DATA SECTION:
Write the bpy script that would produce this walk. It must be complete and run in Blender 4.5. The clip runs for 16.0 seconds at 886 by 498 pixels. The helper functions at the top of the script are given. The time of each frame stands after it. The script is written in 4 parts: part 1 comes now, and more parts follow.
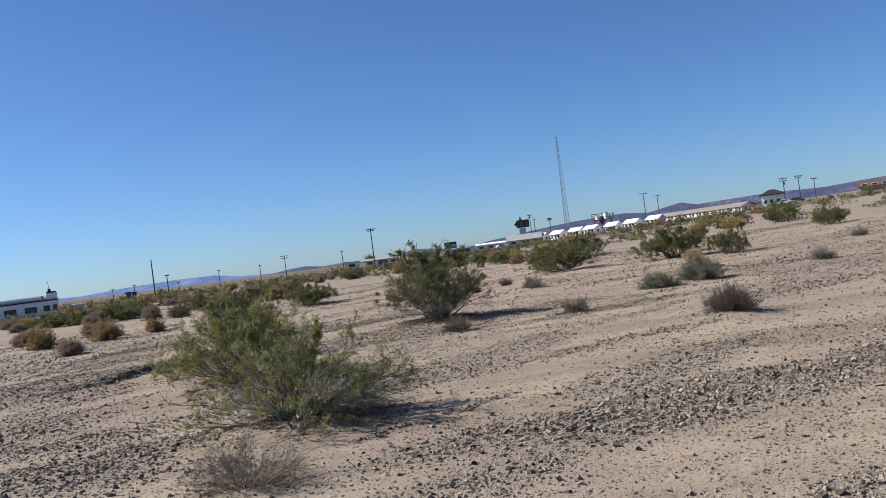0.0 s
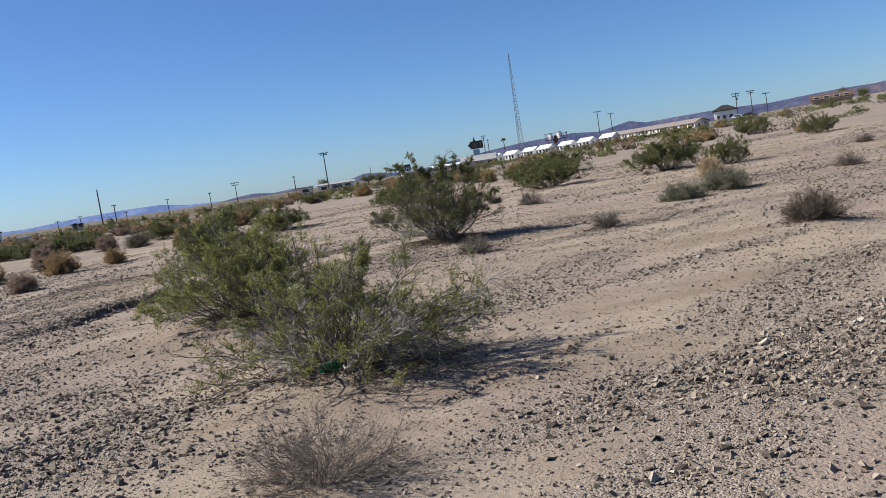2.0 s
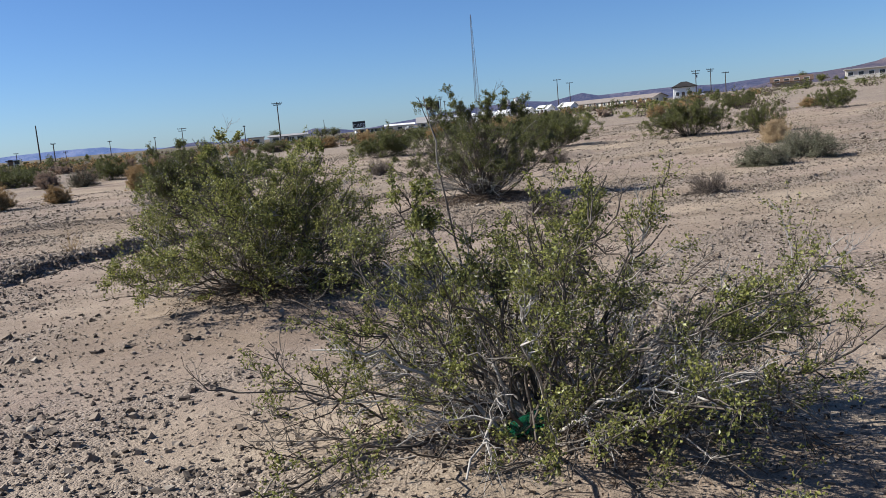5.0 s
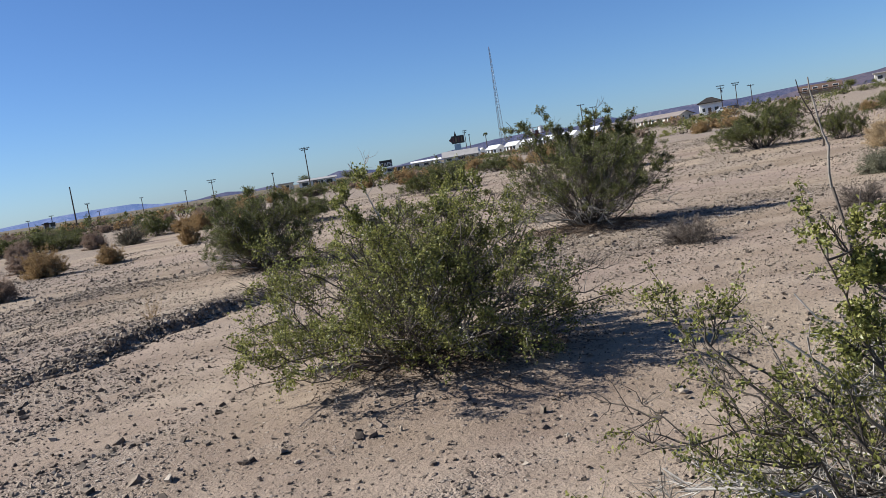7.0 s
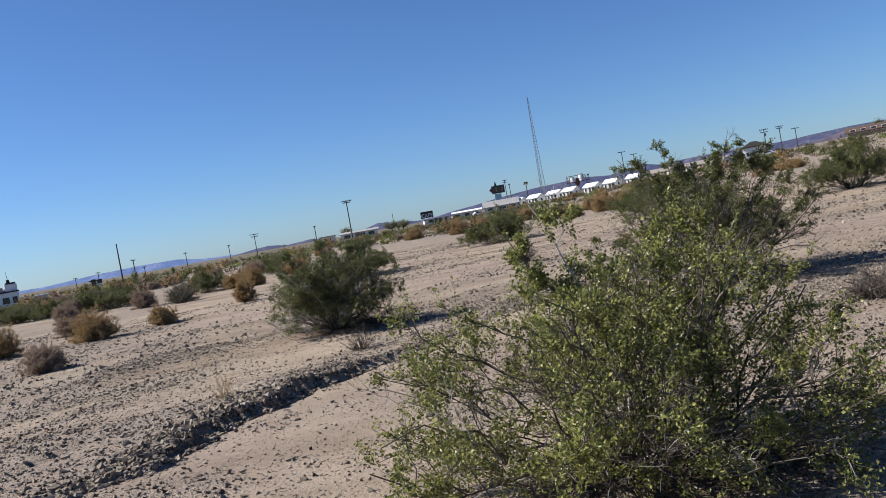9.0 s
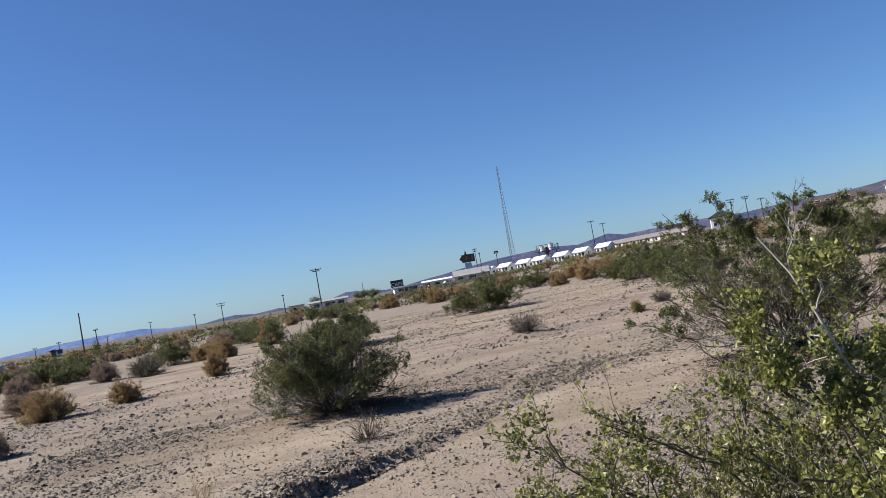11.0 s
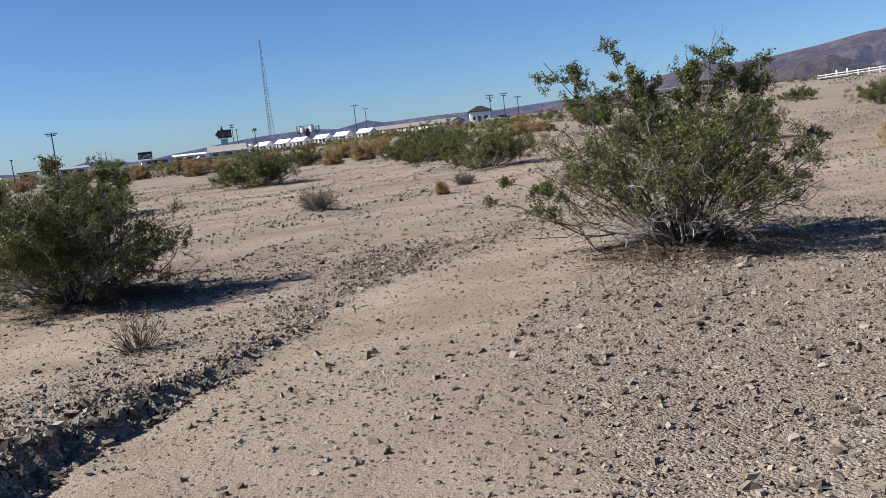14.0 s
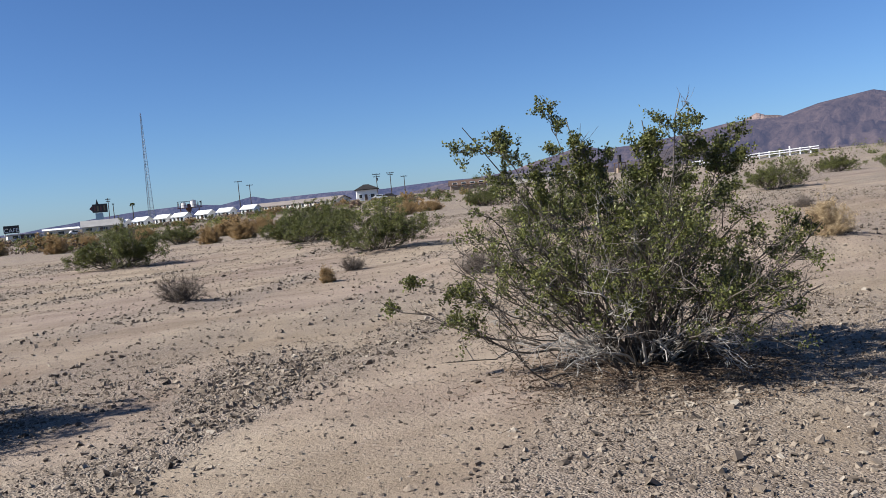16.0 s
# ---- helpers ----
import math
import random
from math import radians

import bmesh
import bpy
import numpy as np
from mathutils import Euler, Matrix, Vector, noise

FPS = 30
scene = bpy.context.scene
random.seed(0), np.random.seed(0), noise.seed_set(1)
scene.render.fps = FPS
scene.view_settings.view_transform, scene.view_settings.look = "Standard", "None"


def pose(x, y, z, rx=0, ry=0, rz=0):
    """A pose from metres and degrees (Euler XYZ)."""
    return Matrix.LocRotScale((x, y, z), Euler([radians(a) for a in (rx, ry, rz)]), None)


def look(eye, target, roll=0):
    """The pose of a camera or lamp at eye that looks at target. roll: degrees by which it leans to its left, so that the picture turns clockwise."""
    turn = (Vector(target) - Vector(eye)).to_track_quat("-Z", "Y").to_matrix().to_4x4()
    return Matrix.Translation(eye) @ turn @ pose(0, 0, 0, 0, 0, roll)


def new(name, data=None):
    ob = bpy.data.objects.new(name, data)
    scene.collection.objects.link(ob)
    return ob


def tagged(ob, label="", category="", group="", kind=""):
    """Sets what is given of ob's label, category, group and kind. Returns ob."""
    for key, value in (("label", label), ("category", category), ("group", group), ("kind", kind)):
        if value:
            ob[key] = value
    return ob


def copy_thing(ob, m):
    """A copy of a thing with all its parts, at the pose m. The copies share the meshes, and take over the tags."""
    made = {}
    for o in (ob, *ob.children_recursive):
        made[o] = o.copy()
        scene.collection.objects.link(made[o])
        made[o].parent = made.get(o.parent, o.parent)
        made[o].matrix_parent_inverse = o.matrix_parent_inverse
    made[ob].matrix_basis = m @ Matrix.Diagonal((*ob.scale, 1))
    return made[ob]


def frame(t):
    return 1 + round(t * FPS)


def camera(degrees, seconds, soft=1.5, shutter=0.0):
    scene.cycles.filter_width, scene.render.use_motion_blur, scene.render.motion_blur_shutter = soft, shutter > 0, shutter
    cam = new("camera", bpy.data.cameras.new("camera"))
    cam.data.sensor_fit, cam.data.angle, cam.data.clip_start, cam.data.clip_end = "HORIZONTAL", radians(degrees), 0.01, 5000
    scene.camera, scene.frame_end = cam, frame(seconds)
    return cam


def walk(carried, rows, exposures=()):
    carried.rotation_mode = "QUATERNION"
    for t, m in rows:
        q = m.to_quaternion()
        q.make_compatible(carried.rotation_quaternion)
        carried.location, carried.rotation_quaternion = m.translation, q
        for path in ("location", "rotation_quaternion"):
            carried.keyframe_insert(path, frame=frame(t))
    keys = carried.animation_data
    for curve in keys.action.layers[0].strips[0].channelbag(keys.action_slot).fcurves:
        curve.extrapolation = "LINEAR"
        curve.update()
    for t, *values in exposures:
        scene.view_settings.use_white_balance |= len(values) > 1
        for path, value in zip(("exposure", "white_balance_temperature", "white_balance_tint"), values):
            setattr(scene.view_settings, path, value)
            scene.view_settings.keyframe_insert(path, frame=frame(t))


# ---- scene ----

YOUR INSTRUCTIONS:
Do not include the images; transcribe the rest of the listing exactly.

WRITTEN ANSWER:
Write the bpy script that would produce this walk. It must be complete and run in Blender 4.5. The clip runs for 16.0 seconds at 886 by 498 pixels. The helper functions at the top of the script are given. The time of each frame stands after it. The script is written in 4 parts: part 1 comes now, and more parts follow.
0.0 s
2.0 s
5.0 s
7.0 s
9.0 s
11.0 s
14.0 s
16.0 s
# ---- helpers ----
import math
import random
from math import radians

import bmesh
import bpy
import numpy as np
from mathutils import Euler, Matrix, Vector, noise

FPS = 30
scene = bpy.context.scene
random.seed(0), np.random.seed(0), noise.seed_set(1)
scene.render.fps = FPS
scene.view_settings.view_transform, scene.view_settings.look = "Standard", "None"


def pose(x, y, z, rx=0, ry=0, rz=0):
    """A pose from metres and degrees (Euler XYZ)."""
    return Matrix.LocRotScale((x, y, z), Euler([radians(a) for a in (rx, ry, rz)]), None)


def look(eye, target, roll=0):
    """The pose of a camera or lamp at eye that looks at target. roll: degrees by which it leans to its left, so that the picture turns clockwise."""
    turn = (Vector(target) - Vector(eye)).to_track_quat("-Z", "Y").to_matrix().to_4x4()
    return Matrix.Translation(eye) @ turn @ pose(0, 0, 0, 0, 0, roll)


def new(name, data=None):
    ob = bpy.data.objects.new(name, data)
    scene.collection.objects.link(ob)
    return ob


def tagged(ob, label="", category="", group="", kind=""):
    """Sets what is given of ob's label, category, group and kind. Returns ob."""
    for key, value in (("label", label), ("category", category), ("group", group), ("kind", kind)):
        if value:
            ob[key] = value
    return ob


def copy_thing(ob, m):
    """A copy of a thing with all its parts, at the pose m. The copies share the meshes, and take over the tags."""
    made = {}
    for o in (ob, *ob.children_recursive):
        made[o] = o.copy()
        scene.collection.objects.link(made[o])
        made[o].parent = made.get(o.parent, o.parent)
        made[o].matrix_parent_inverse = o.matrix_parent_inverse
    made[ob].matrix_basis = m @ Matrix.Diagonal((*ob.scale, 1))
    return made[ob]


def frame(t):
    return 1 + round(t * FPS)


def camera(degrees, seconds, soft=1.5, shutter=0.0):
    scene.cycles.filter_width, scene.render.use_motion_blur, scene.render.motion_blur_shutter = soft, shutter > 0, shutter
    cam = new("camera", bpy.data.cameras.new("camera"))
    cam.data.sensor_fit, cam.data.angle, cam.data.clip_start, cam.data.clip_end = "HORIZONTAL", radians(degrees), 0.01, 5000
    scene.camera, scene.frame_end = cam, frame(seconds)
    return cam


def walk(carried, rows, exposures=()):
    carried.rotation_mode = "QUATERNION"
    for t, m in rows:
        q = m.to_quaternion()
        q.make_compatible(carried.rotation_quaternion)
        carried.location, carried.rotation_quaternion = m.translation, q
        for path in ("location", "rotation_quaternion"):
            carried.keyframe_insert(path, frame=frame(t))
    keys = carried.animation_data
    for curve in keys.action.layers[0].strips[0].channelbag(keys.action_slot).fcurves:
        curve.extrapolation = "LINEAR"
        curve.update()
    for t, *values in exposures:
        scene.view_settings.use_white_balance |= len(values) > 1
        for path, value in zip(("exposure", "white_balance_temperature", "white_balance_tint"), values):
            setattr(scene.view_settings, path, value)
            scene.view_settings.keyframe_insert(path, frame=frame(t))


# ---- scene ----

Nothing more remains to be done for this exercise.